Goal –
Go through the listing below and gather every line with the word "degrees".

——————————

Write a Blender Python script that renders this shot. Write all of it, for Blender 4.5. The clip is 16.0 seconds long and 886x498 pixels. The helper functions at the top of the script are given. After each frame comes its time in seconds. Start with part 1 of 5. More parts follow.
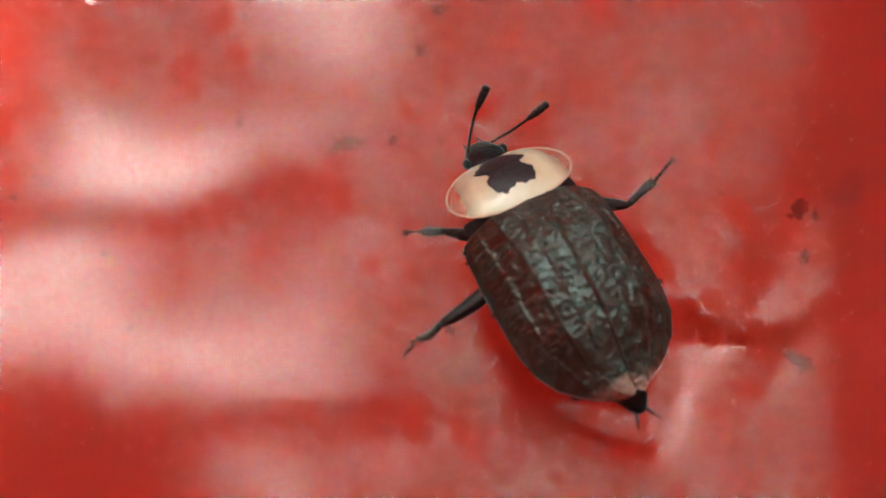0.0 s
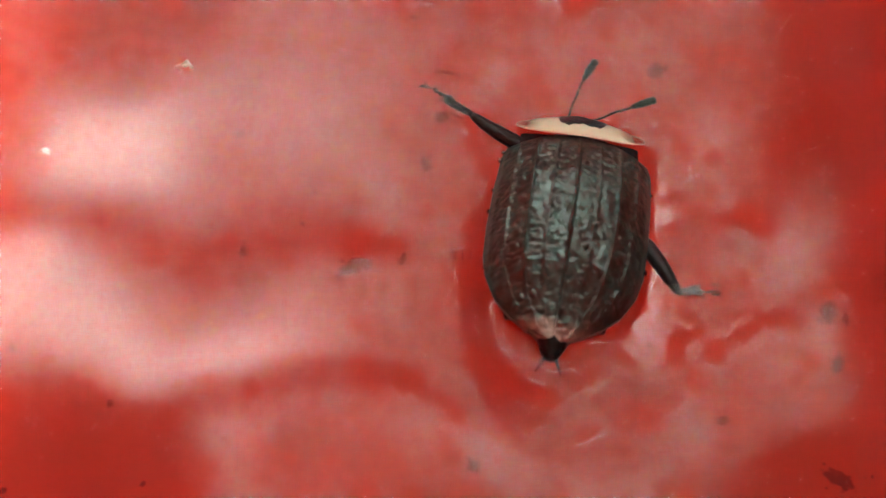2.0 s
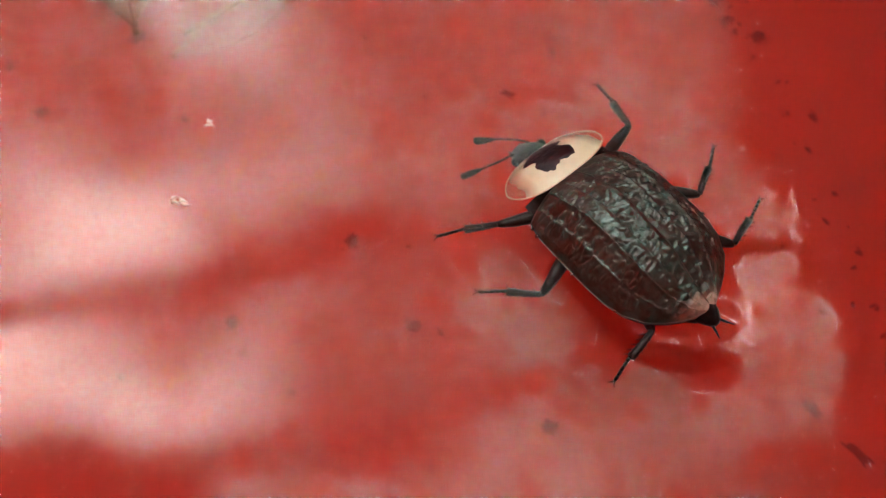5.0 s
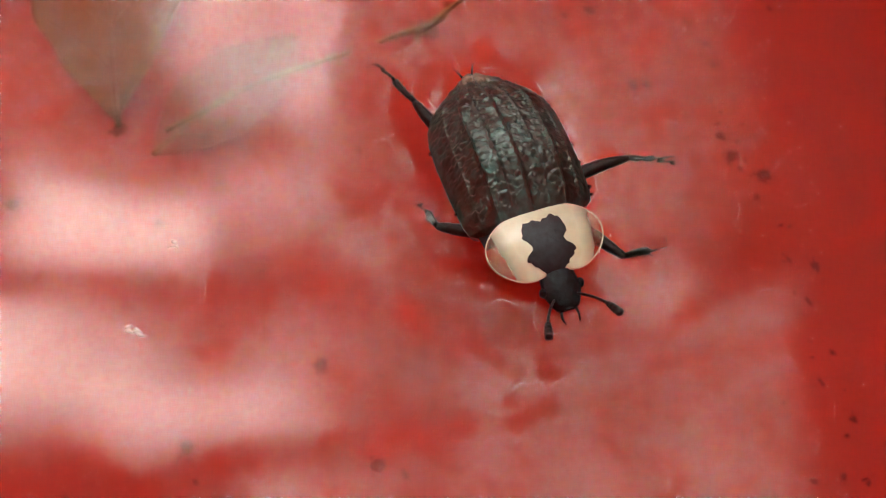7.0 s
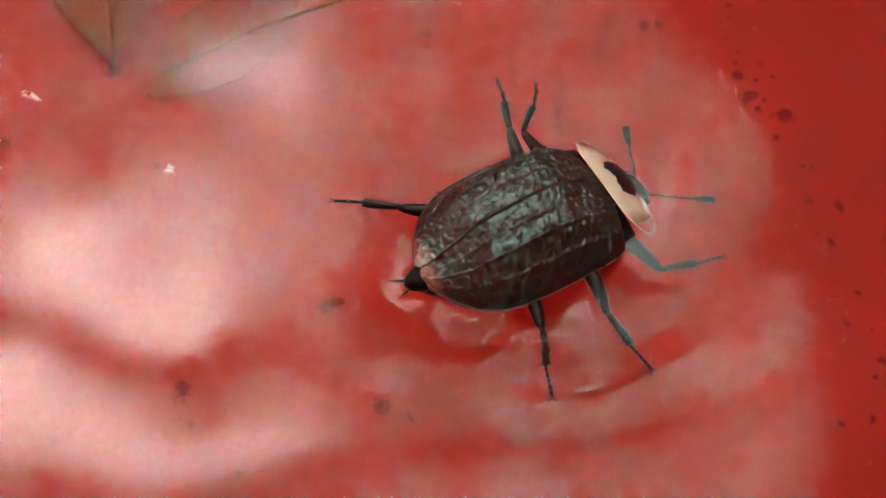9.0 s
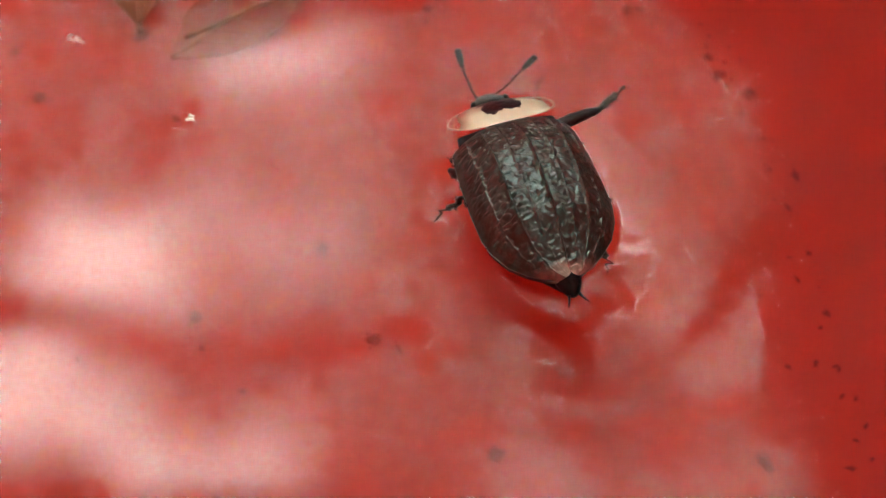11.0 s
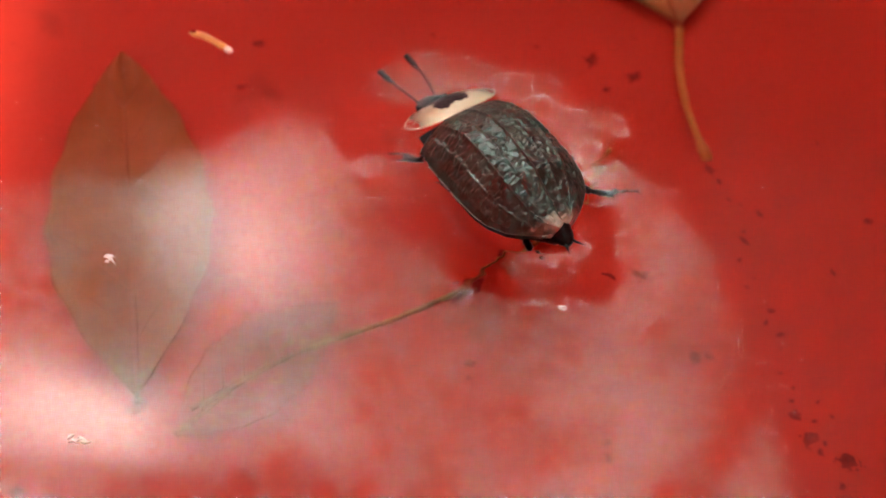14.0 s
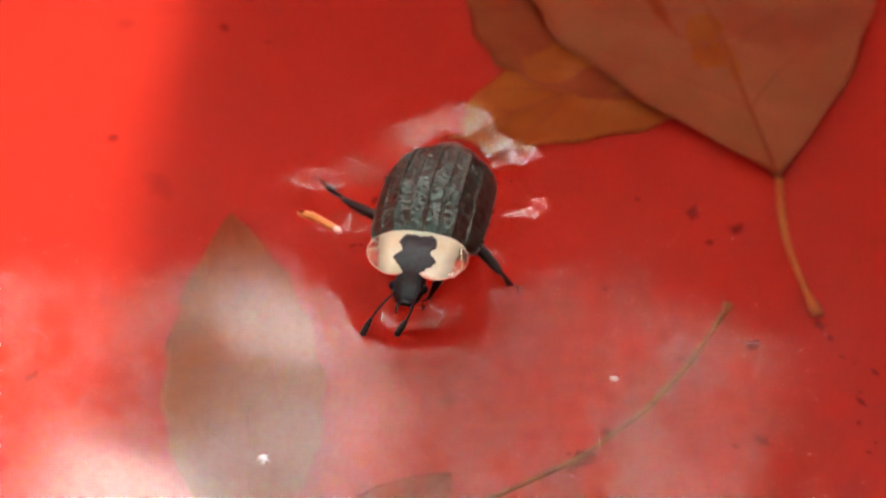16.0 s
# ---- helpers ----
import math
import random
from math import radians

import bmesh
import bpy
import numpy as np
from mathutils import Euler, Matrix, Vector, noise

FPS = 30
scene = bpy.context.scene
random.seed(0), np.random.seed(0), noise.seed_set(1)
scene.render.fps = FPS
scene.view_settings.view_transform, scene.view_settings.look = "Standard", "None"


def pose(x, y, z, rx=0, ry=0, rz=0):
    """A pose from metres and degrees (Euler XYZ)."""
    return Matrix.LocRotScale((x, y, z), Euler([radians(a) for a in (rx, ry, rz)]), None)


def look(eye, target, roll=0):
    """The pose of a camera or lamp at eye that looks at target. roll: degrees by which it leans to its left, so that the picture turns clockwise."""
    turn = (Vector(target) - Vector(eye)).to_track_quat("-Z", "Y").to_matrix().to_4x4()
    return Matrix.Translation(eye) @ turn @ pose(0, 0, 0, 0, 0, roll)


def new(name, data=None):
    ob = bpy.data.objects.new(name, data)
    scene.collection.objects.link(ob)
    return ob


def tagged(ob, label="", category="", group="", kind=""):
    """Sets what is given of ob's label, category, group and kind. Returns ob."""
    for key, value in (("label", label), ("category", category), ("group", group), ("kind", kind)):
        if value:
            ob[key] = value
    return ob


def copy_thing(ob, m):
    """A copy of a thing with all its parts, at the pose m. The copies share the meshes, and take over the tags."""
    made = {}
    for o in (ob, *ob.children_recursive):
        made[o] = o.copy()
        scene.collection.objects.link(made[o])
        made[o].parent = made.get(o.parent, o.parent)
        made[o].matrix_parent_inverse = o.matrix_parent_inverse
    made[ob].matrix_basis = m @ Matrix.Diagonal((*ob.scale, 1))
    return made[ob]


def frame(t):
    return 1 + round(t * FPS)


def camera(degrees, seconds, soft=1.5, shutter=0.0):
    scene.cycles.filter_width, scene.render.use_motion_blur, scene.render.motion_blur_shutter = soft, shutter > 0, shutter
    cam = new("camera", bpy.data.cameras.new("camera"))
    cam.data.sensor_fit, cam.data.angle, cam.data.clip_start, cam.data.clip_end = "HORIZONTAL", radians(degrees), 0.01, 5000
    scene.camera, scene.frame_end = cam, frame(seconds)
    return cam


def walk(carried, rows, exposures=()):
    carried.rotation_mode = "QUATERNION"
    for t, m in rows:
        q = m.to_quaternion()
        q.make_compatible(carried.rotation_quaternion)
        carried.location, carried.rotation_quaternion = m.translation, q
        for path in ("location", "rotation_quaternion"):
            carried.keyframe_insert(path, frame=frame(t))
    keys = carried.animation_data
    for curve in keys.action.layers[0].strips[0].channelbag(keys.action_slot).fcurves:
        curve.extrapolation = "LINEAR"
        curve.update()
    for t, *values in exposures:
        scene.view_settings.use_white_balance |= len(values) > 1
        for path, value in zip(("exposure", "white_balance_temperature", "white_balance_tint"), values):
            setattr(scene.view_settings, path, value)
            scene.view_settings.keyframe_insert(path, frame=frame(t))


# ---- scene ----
MM = 0.001


def view(x, y, z, tilt, turn, roll):
    """A camera pose in millimetres: tilt away from straight down, turn about the vertical, roll about the sight line."""
    return pose(x * MM, y * MM, z * MM, tilt, 0, turn) @ pose(0, 0, 0, 0, 0, roll)


# the camera, close above the water
cam = camera(44, 16.0, soft=1.2)
cam.data.dof.use_dof = True
cam.data.dof.focus_distance = 0.0765
cam.data.dof.aperture_fstop = 36
CAMERA_ROWS = [
    (0, view(6.80, -22.58, 60.79, 25.88, 2.53, 2.35)),
    (0.5, view(7.05, -20.53, 60.07, 24.30, 2.67, 1.85)),
    (1, view(6.89, -13.98, 59.33, 23.88, 1.76, 0.93)),
    (1.5, view(4.70, -13.75, 62.11, 25.08, 1.06, 0.63)),
    (2, view(3.98, -11.15, 62.26, 24.41, 0.71, 0.89)),
    (2.5, view(7.22, -7.96, 59.53, 24.57, 0.12, 0.37)),
    (3, view(7.31, -6.24, 61.84, 24.76, -0.39, 0.20)),
    (3.5, view(9.29, -2.10, 62.92, 24.39, -0.68, 0.57)),
    (4, view(11.40, 2.05, 64.25, 24.45, -1.30, -1.11)),
    (4.5, view(12.63, 6.91, 67.00, 24.57, -3.04, -2.31)),
    (4.7, view(11.30, 10.50, 68.94, 25.10, -3.11, -2.15)),
    (6.8, view(16.01, 25.37, 69.28, 26.78, -0.55, -0.14)),
    (7, view(15.45, 24.85, 68.66, 26.97, -0.48, -0.15)),
    (7.5, view(14.61, 24.74, 67.72, 27.94, 0.39, 0.21)),
    (8, view(10.62, 29.50, 61.67, 27.94, 0.68, 0.59)),
    (8.5, view(12.54, 21.20, 63.45, 29.47, -0.12, -0.37)),
    (8.7, view(13.61, 20.55, 61.76, 28.99, -0.46, -0.35)),
    (10.8, view(17.15, 7.50, 67.95, 29.42, 0.87, 1.08)),
    (11, view(16.62, 11.16, 67.56, 29.52, 0.72, 0.54)),
    (11.5, view(15.49, 15.78, 69.96, 29.84, 0.28, 1.31)),
    (12, view(15.05, 17.92, 70.61, 31.01, 0.97, 0.21)),
    (12.5, view(13.27, 24.11, 73.37, 30.31, 0.28, 0.12)),
    (13, view(14.33, 26.98, 70.63, 33.64, -0.30, 1.18)),
    (13.5, view(12.21, 32.58, 65.70, 36.29, -1.56, 1.87)),
    (14, view(9.60, 34.59, 65.32, 37.25, -2.47, 1.95)),
    (14.3, view(9.50, 36.62, 67.62, 36.57, -1.90, 0.89)),
    (14.5, view(9.95, 38.63, 66.60, 36.99, -1.59, 0.31)),
    (14.8, view(7.69, 38.89, 67.93, 39.31, -0.38, -0.23)),
    (15, view(6.17, 40.41, 69.20, 40.32, -0.28, -0.74)),
    (15.5, view(5.51, 41.82, 70.22, 40.73, 1.35, -2.12)),
    (15.8, view(4.81, 41.38, 70.98, 41.10, 1.48, -2.21)),
    (16, view(4.30, 40.46, 70.09, 41.27, 1.65, -2.00)),
]
walk(cam, CAMERA_ROWS, exposures=[(0, -0.12), (8.7, -0.12), (11, -0.05), (16, 0.12)])

# ---- daylight ----
SUN_ELEVATION, SUN_AZIMUTH = 61.3, 3.0   # azimuth counter-clockwise from +X
world = bpy.data.worlds.new("sky")
scene.world = world
world.use_nodes = True
wn, wl = world.node_tree.nodes, world.node_tree.links
sky = wn.new("ShaderNodeTexSky")
sky.sky_type = "NISHITA"
sky.sun_disc = False
sky.sun_elevation = radians(SUN_ELEVATION)
sky.sun_rotation = radians(90 - SUN_AZIMUTH)
sky.dust_density = 5.0
sky.air_density = 1.0
haze = wn.new("ShaderNodeMixRGB")
haze.inputs[0].default_value = 0.6
haze.inputs[2].default_value = (405.0, 396.0, 382.0, 1)
wl.new(sky.outputs[0], haze.inputs[1])
wl.new(haze.outputs[0], wn["Background"].inputs[0])
wn["Background"].inputs[1].default_value = 0.15

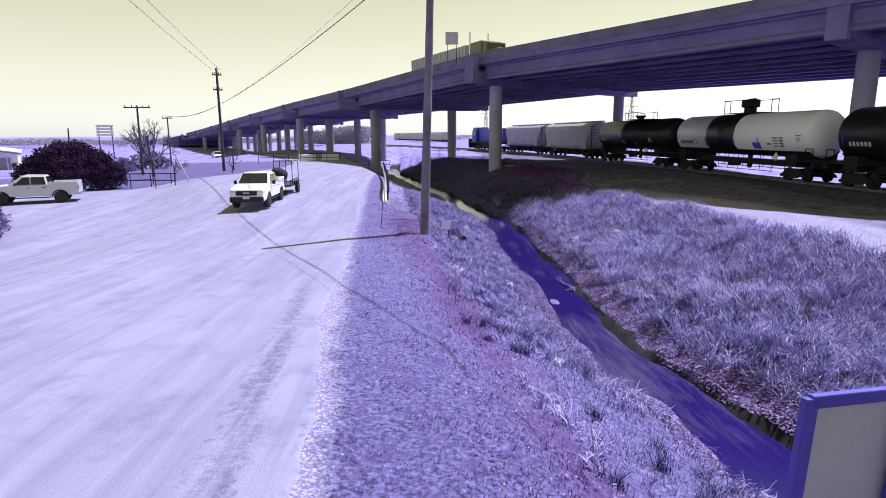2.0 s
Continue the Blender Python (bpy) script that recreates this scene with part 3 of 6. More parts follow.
def tank_car(s, half, white):
    """A tank car lying along y; its shell reaches `half` metres each way."""
    car = thing("tank_car", label="white railway tank car with a broad black middle band" if white else "black railway tank car with a top platform", category="tank car", group="train")
    car.matrix_basis = track_pose(s, RAIL_Z)
    R, zc = 1.5, 2.98
    prof = []
    for k in range(9):
        a = math.pi / 2 * k / 8
        prof.append((max(0.02, R * math.sin(a)), -half + 0.75 * (1 - math.cos(a))))
    ends = prof[::-1]
    prof += [(R, -0.5), (R + 0.012, -0.5), (R + 0.012, 3.1), (R, 3.1)]
    prof += [(r, -h) for r, h in ends]
    bm = bmesh.new()
    lathe(bm, prof, 48, "Y")
    bmesh.ops.translate(bm, verts=bm.verts, vec=(0, 0, zc))
    for f in bm.faces:
        c = f.calc_center_median()
        f.material_index = 1 if (not white or -0.52 <= c.y <= 3.12) else 0
        f.smooth = abs(f.normal.y) < 0.95
    part("tank_shell", bm, [TANK_WHITE, TANK_BLACK], car, "white shell with a black band" if white else "black shell")
    # underframe
    bm = bmesh.new()
    L = half + 0.25
    box(bm, -0.35, 0.35, -L, L, 0.85, 1.25)
    part("centre_sill", bm, BLACK_STEEL, car)
    for e in (-1, 1):
        bm = bmesh.new()
        box(bm, -1.45, 1.45, e * L - 0.25, e * L + 0.05, 1.0, 1.3)
        part("end_sill", bm, BLACK_STEEL, car)
        bm = bmesh.new()
        box(bm, -1.4, 1.4, e * (half - 1.6) - 0.5, e * (half - 1.6) + 0.5, 1.05, 1.75)
        part("bolster", bm, BLACK_STEEL, car)
        bm = bmesh.new()
        box(bm, -1.5, 1.5, min(e * (half - 2.6), e * L), max(e * (half - 2.6), e * L), 1.305, 1.36)
        part("walkway", bm, BLACK_STEEL, car)
    # lower lagging skirt, black on the white car
    bm = bmesh.new()
    lathe(bm, [(R + 0.004, -half + 0.5), (R + 0.006, -half + 0.5), (R + 0.006, half - 0.5), (R + 0.004, half - 0.5)], 48, "Y")
    bmesh.ops.translate(bm, verts=bm.verts, vec=(0, 0, zc))
    bmesh.ops.delete(bm, geom=[v for v in bm.verts if v.co.z > zc - 0.96], context="VERTS")
    part("belly", bm, TANK_BLACK, car)
    for e in (-1, 1):
        bogie(car, e * (half - 1.75))
        coupler(car, e * L, e)
    # valve dome, platform and railing on top
    bm = bmesh.new()
    lathe(bm, [(0.42, zc + R - 0.1), (0.42, zc + R + 0.42), (0.62, zc + R + 0.5), (0.62, zc + R + 0.98), (0.55, zc + R + 1.02)] if white else [(0.3, zc + R - 0.1), (0.3, zc + R + 0.2), (0.5, zc + R + 0.26), (0.55, zc + R + 0.45)], 20)
    part("valve_dome", bm, BLACK_STEEL, car)
    bm = bmesh.new()
    box(bm, -0.9, 0.9, -1.9, 1.9, zc + R + 0.02, zc + R + 0.07)
    part("platform", bm, BLACK_STEEL, car)
    for sx in (-0.88, 0.88):
        bm = bmesh.new()
        zt = zc + R + (1.0 if white else 0.75)
        for y0, y1 in ((-1.85, -1.1), (1.1, 1.85)):
            railing(bm, [(sx, y0, zt), (sx, y1, zt)], [(sx, y0, zt), (sx, y1, zt)], zt - zc - R)
        tube(bm, (sx, -1.85, zt - 0.03), (sx, 1.85, zt - 0.03), 0.02, seg=6)
        part("handrail", bm, BLACK_STEEL, car)
    # sill rods and end grab irons
    for sx in (-1, 1):
        bm = bmesh.new()
        for z in (0.55, 0.8):
            tube(bm, (sx * 1.4, -half + 3.3, z), (sx * 1.4, half - 3.3, z), 0.022, seg=6)
        for k in range(9):
            y = -half + 3.4 + k * (2 * half - 6.8) / 8
            tube(bm, (sx * 1.4, y, 0.5), (sx * 1.4, y, 1.55), 0.02, seg=6)
        part("side_rod", bm, BLACK_STEEL, car)
        for e in (-1, 1):
            bm = bmesh.new()
            y0, y1 = e * (half - 0.4), e * (half + 0.2)
            railing(bm, [(sx * 1.42, y0, 2.1), (sx * 1.42, y1, 2.1), (sx * 1.42, y1, 1.3)], [(sx * 1.42, y0, 2.1)], 0.8)
            part("grab_iron", bm, BLACK_STEEL, car)
    bm = bmesh.new()
    tube(bm, (0, -0.5, 1.5), (0, -0.5, 0.55), 0.16, seg=12)
    part("outlet_valve", bm, BLACK_STEEL, car)
    bm = bmesh.new()
    box(bm, -0.35, 0.35, 1.0, 1.7, 0.62, 1.2, 0.05)
    part("brake_reservoir", bm, BLACK_STEEL, car)
    return car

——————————

Complete output –
    """A pose from metres and degrees (Euler XYZ)."""
    """The pose of a camera or lamp at eye that looks at target. roll: degrees by which it leans to its left, so that the picture turns clockwise."""
def camera(degrees, seconds, soft=1.5, shutter=0.0):
    cam.data.sensor_fit, cam.data.angle, cam.data.clip_start, cam.data.clip_end = "HORIZONTAL", radians(degrees), 0.01, 5000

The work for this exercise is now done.